Debaltseve under Rebel Control, Cossack Fighters Celebrate

DEBALTSEVE: Rebel fighters, many of them Cossacks, roamed the streets of Debaltseve today, a day after Ukrainian forces began withdrawing from the besieged town. The mood was celebratory, with fighters laughing, hugging each other and posing for photos.          

Associated Press journalists drove today around half of the town that has been a focal point for weeks of fierce fighting in eastern Ukraine, finding all its neighborhoods under the control of rebel fighters.     

Nikolai Kozitsyn, a Russian Cossack leader and prominent warlord in separatist eastern Ukraine, drove around in a Humvee-like vehicle that had been captured from Ukrainian troops. Other rebels were seen waving separatist flags.     
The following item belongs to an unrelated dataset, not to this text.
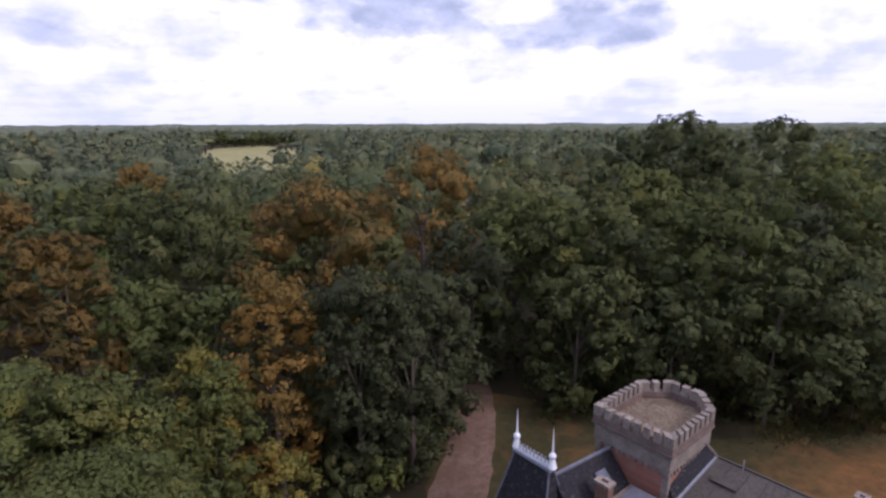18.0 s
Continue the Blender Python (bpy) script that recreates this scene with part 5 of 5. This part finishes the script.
# gaps in the wood through which roofs and towers show: azimuth, half width, from, to
VIEWS = ((-87.1, 0.9, 330, 680), (-90.35, 0.6, 330, 740), (-81.0, 1.3, 300, 425), (-99.4, 0.9, 285, 345), (-105.4, 1.0, 255, 315), (-108.6, 1.3, 255, 315), (-39.7, 0.6, 120, 206), (99.5, 1.5, 118, 182))


def forest_band(name, r0, r1, spacing, clumps, quads, size, seed, leaf, label):
    """Crowns of the far forest, joined: a lumpy body and leaf clumps for each tree."""
    rng = np.random.default_rng(seed)
    n = int(math.pi * (r1**2 - r0**2) / spacing**2)
    # jittered spiral, so that trees keep apart
    k = np.arange(n) + 0.5
    d = np.sqrt(r0**2 + (r1**2 - r0**2) * k / n)
    a = k * 2.399963
    x, y = d * np.cos(a) + rng.normal(0, spacing * 0.28, n), d * np.sin(a) + rng.normal(0, spacing * 0.28, n)
    ok = wood_free(x, y, r0)
    for s in (1.06, 1.12):
        ok &= ~inside(CLEAR_BACK, x * s, y * s)
    az = np.arctan2(-x, y)
    off = np.abs((az - FIELD_AZ + math.pi) % (2 * math.pi) - math.pi)
    ok &= ~((off < FIELD_HALF * (0.88 + 0.22 * np.sin(d / 47))) & (d > 262 + 34 * np.sin(az * 85)) & (d < 850 + 50 * np.sin(az * 61)))
    for az0, half, lo, hi in VIEWS:
        o = np.abs((np.degrees(az) - az0 + 180) % 360 - 180)
        ok &= ~((o < half) & (d > lo) & (d < hi))
    x, y, d = x[ok], y[ok], d[ok]
    px, py = np.array([p[0] for p in PLACED]), np.array([p[1] for p in PLACED])
    far = np.array([np.hypot(px - u, py - w).min() > 6 for u, w in zip(x, y)]) if r0 < 230 else np.ones(len(x), bool)
    x, y, d = x[far], y[far], d[far]
    n = len(x)
    wave = np.array([noise.noise((u * 0.006, w * 0.006, 0.3)) for u, w in zip(x, y)])
    h = 20.5 + 3.6 * wave + rng.normal(0, 3.2, n) + (rng.random(n) < 0.05) * 4 + (wave > 0.22) * (rng.random(n) < 0.10) * rng.uniform(3, 7, n) * (r0 < 300)
    h = np.minimum(h, 29.5)
    r = spacing * rng.uniform(0.42, 0.78, n)
    tone = np.clip(rng.uniform(0.02, 1, n) * 0.93 + 0.05 * wave, 0, 0.94)
    tone = np.where(rng.random(n) < 0.018, 1.0, tone)
    fir = rng.random(n) < 0.14
    h, r, tone = h + 2.5 * fir, np.where(fir, r * 0.55, r), np.where(fir, 0.80, tone)
    hz = np.minimum(h * 0.36, 8.0) * np.where(fir, 1.35, 1.0)
    c = np.stack([x, y, h - hz], 1)
    sc = np.stack([r, r, hz], 1)
    # clumps over the upper part of each crown
    u = unit(rng.normal(size=(n, clumps, 3)) + np.array([0, 0, 0.60]))
    u[:, 0] = unit(rng.normal(0, 0.25, (n, 3)) + np.array([0, 0, 1.0]))
    lc = c[:, None] + u * sc[:, None] * rng.uniform(0.46, 0.66, (n, clumps, 1))
    lr = np.repeat(r[:, None], clumps, 1) * rng.uniform(0.34, 0.58, (n, clumps))
    dv = unit(rng.normal(size=(n, clumps, quads, 3)) + 0.6 * u[:, :, None] + np.array([0, 0, 0.45]))
    p = lc[:, :, None] + dv * (lr[:, :, None] * rng.uniform(0.70, 1.10, (n, clumps, quads)))[..., None] * np.array([1, 1, 0.8])
    lie = unit(0.50 * dv + 0.75 * u[:, :, None] + np.array([0, 0, 0.15])).reshape(-1, 3)
    v, q = leaves(rng, p.reshape(-1, 3), lie + rng.normal(0, 0.40, (len(lie), 3)), size, 0.3, 0.25, 0.85)
    shade = np.repeat(np.clip(tone[:, None] + np.where(tone[:, None] < 0.95, rng.normal(0, 0.035, (n, clumps)), 0), 0, 1).ravel(), quads)
    # the dense body
    iv, jf = ICO1
    cv = (c[:, None] + iv[None] * rng.uniform(0.45, 0.72, (n, len(iv), 1)) * sc[:, None]).reshape(-1, 3)
    up = jf[(iv[jf].mean(1)[:, 2] > (-0.35 if r0 < 400 else 0.45))]
    cf = (up[None] + (np.arange(n) * len(iv))[:, None, None]).reshape(-1, 3)
    me = quick_mesh(name, np.concatenate([v, cv]), q, LEAF[leaf], cf + len(v), np.concatenate([shade, np.repeat(tone, len(up))]),
                    np.concatenate([lie, np.tile(unit(iv[up].mean(1)), (n, 1))]))
    tagged(new(name, me), label, "forest", kind="stuff")


# the haze over these bands is in their leaf colours
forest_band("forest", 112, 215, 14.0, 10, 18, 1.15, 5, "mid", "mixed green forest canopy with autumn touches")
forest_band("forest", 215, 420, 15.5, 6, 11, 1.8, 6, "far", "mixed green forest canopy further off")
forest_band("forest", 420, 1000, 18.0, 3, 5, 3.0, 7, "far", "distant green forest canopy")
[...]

All around lay the wrecked remains of Ukrainian armored vehicles. A government encampment near a crossroads lay deserted and rebel fighters searched through its bunkers and abandoned tents, looking to salvage equipment and clothing left behind.            

Two fighters inspected a tank left behind by Ukrainians that they described as a "gift" from the government troops.

They then grabbed a bloodied blue-and-yellow Ukrainian flag lying next to the tank and ground it into the frozen earth with their boots. But in a reminder of the dangers of the area, one car carrying Cossacks hit a land mine 200 meters (yards) from the AP journalists, killing one Cossack and injuring one other.     

On debris-littered streets in devastated residential areas, civilians milled about. Some thanked the rebel fighters.         

Ukrainian troops began abandoning Debaltseve yesterday after weeks of heavy fighting. A Ukrainian military spokesman said Thursday that more than 90 percent of its forces have been withdrawn from Debaltseve and its surroundings, but left unclear when the retreat might be completed.            

The town is significant for the rebels because it's a railway junction that straddles the most direct route between Donetsk and Luhansk, the separatist region's two main cities.       

However, Ukrainian military spokesman Andriy Lysenko said today the three-week siege had left the town's infrastructure in ruins.      

 "A strategic rail hub has stopped its existence the way it was," he said in the Ukrainian capital of Kiev.   

A statement from Ukraine's military general staff said 13 soldiers were killed and 157 wounded by artillery fire during the withdrawal. More than 90 soldiers were taken prisoner during the battle for Debaltseve and the whereabouts of 82 others are unclear, it said.